**Work to do**
Filter the lines below, copying only those with the string "that".
[Recorded data start]
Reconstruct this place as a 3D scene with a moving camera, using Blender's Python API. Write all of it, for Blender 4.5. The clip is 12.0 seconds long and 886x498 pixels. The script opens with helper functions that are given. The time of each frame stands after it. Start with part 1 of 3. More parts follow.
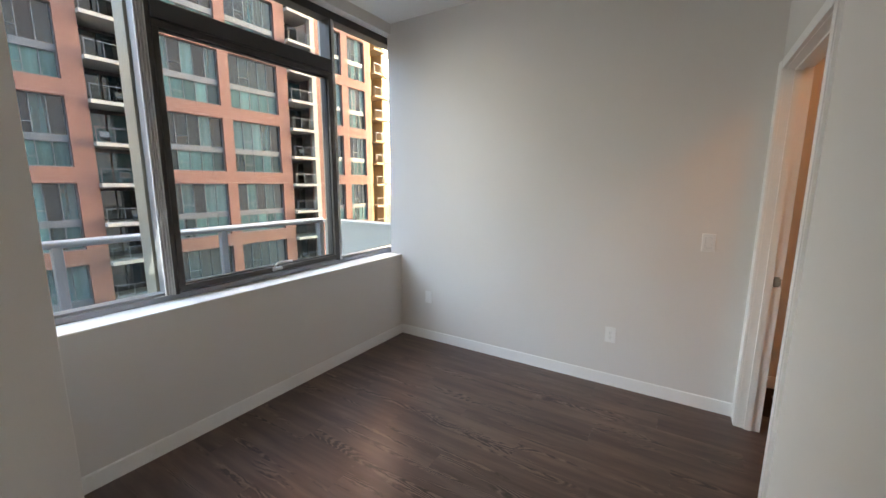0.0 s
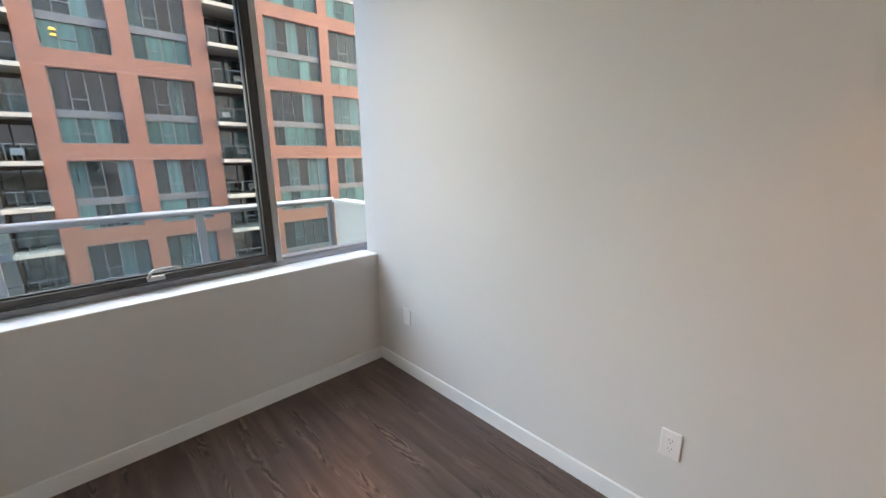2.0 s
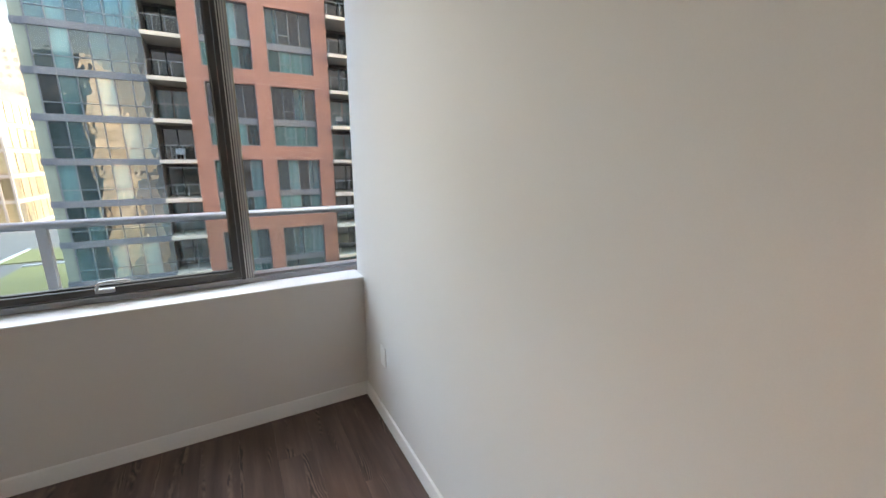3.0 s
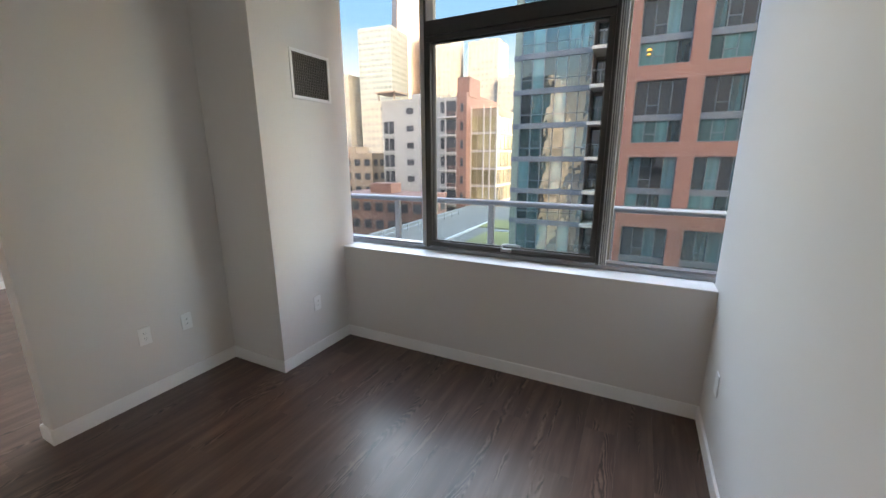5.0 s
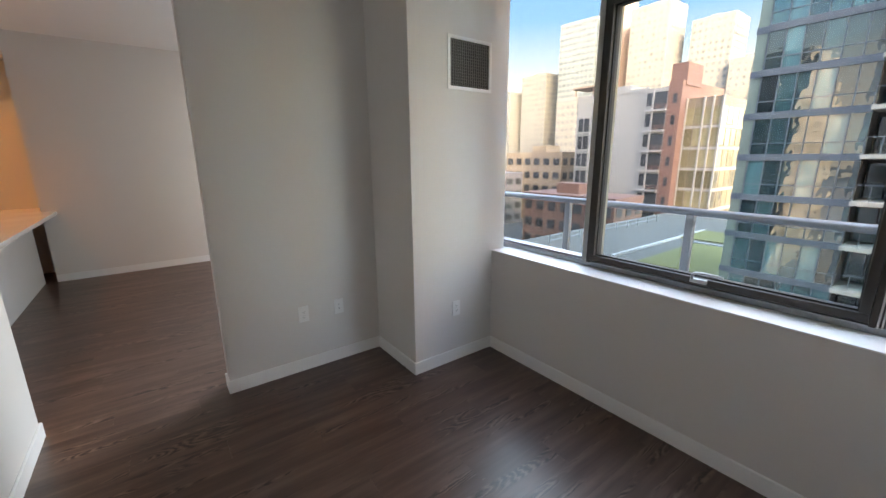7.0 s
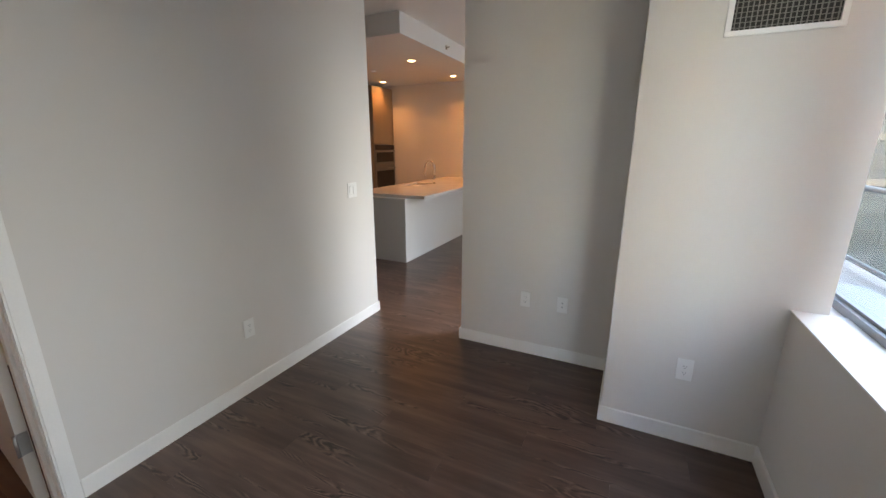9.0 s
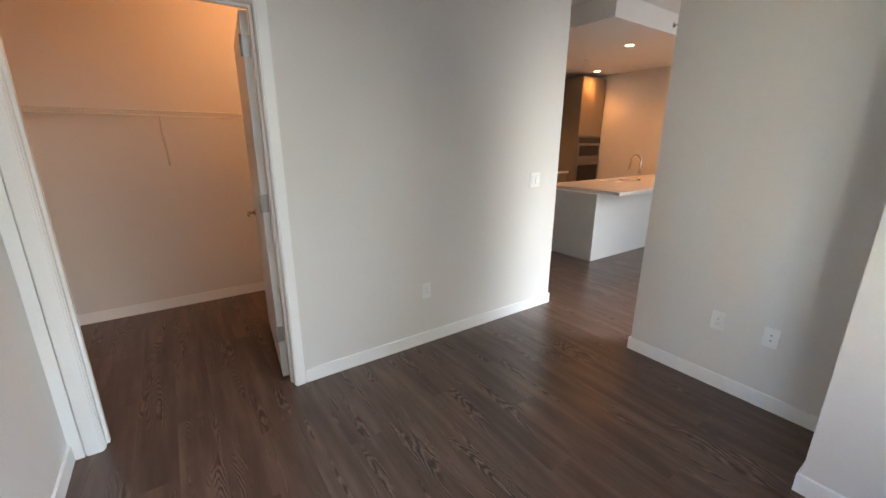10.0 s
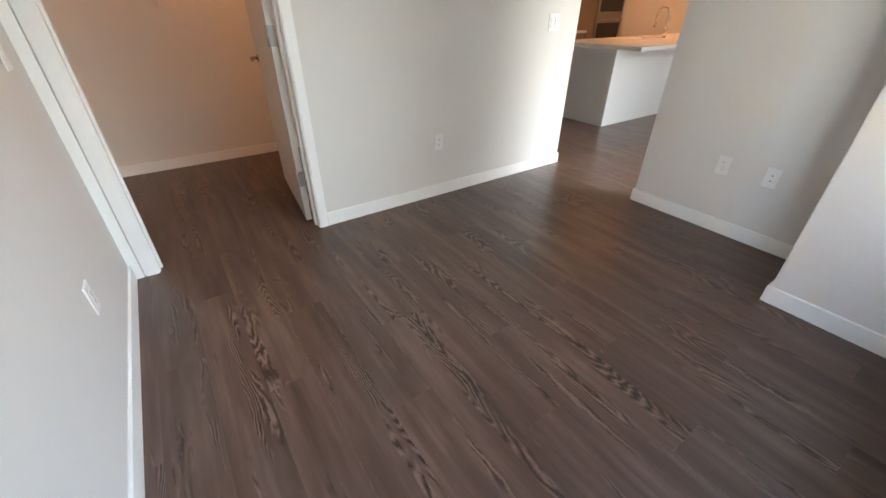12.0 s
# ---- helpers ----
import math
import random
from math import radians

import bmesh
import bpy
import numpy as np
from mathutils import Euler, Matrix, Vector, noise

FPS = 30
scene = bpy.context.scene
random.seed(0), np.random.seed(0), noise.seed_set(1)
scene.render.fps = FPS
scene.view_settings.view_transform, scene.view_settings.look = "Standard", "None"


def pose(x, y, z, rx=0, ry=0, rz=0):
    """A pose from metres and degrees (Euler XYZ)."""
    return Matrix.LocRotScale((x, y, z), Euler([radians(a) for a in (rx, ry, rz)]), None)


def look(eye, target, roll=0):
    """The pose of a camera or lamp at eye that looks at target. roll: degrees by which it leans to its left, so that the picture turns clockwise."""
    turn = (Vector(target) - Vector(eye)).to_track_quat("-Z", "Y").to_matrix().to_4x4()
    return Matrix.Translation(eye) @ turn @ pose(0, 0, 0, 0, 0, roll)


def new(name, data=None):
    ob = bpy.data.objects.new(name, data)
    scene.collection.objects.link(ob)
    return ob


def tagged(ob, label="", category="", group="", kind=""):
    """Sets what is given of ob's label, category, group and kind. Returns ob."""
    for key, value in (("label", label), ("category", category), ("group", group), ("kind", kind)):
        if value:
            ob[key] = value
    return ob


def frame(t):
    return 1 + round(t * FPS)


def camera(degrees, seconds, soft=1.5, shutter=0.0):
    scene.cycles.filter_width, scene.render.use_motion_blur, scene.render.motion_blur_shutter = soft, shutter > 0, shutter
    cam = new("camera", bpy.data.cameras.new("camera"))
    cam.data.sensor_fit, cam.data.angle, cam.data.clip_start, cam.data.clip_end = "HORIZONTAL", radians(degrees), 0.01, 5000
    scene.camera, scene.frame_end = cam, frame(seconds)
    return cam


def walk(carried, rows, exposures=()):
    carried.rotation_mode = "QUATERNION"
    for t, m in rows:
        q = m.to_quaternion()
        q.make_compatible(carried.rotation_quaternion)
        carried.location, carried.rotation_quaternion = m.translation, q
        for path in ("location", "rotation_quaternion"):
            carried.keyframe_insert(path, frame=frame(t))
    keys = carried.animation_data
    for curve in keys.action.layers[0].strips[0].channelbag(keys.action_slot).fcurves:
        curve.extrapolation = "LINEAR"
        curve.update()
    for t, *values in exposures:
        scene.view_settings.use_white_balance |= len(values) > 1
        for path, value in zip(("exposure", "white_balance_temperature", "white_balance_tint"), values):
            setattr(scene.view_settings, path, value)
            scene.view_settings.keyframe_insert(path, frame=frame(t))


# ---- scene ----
[Recorded data end]
**Task solution**
Reconstruct this place as a 3D scene with a moving camera, using Blender's Python API. Write all of it, for Blender 4.5. The clip is 12.0 seconds long and 886x498 pixels. The script opens with helper functions that are given. The time of each frame stands after it. Start with part 1 of 3. More parts follow.
    """The pose of a camera or lamp at eye that looks at target. roll: degrees by which it leans to its left, so that the picture turns clockwise."""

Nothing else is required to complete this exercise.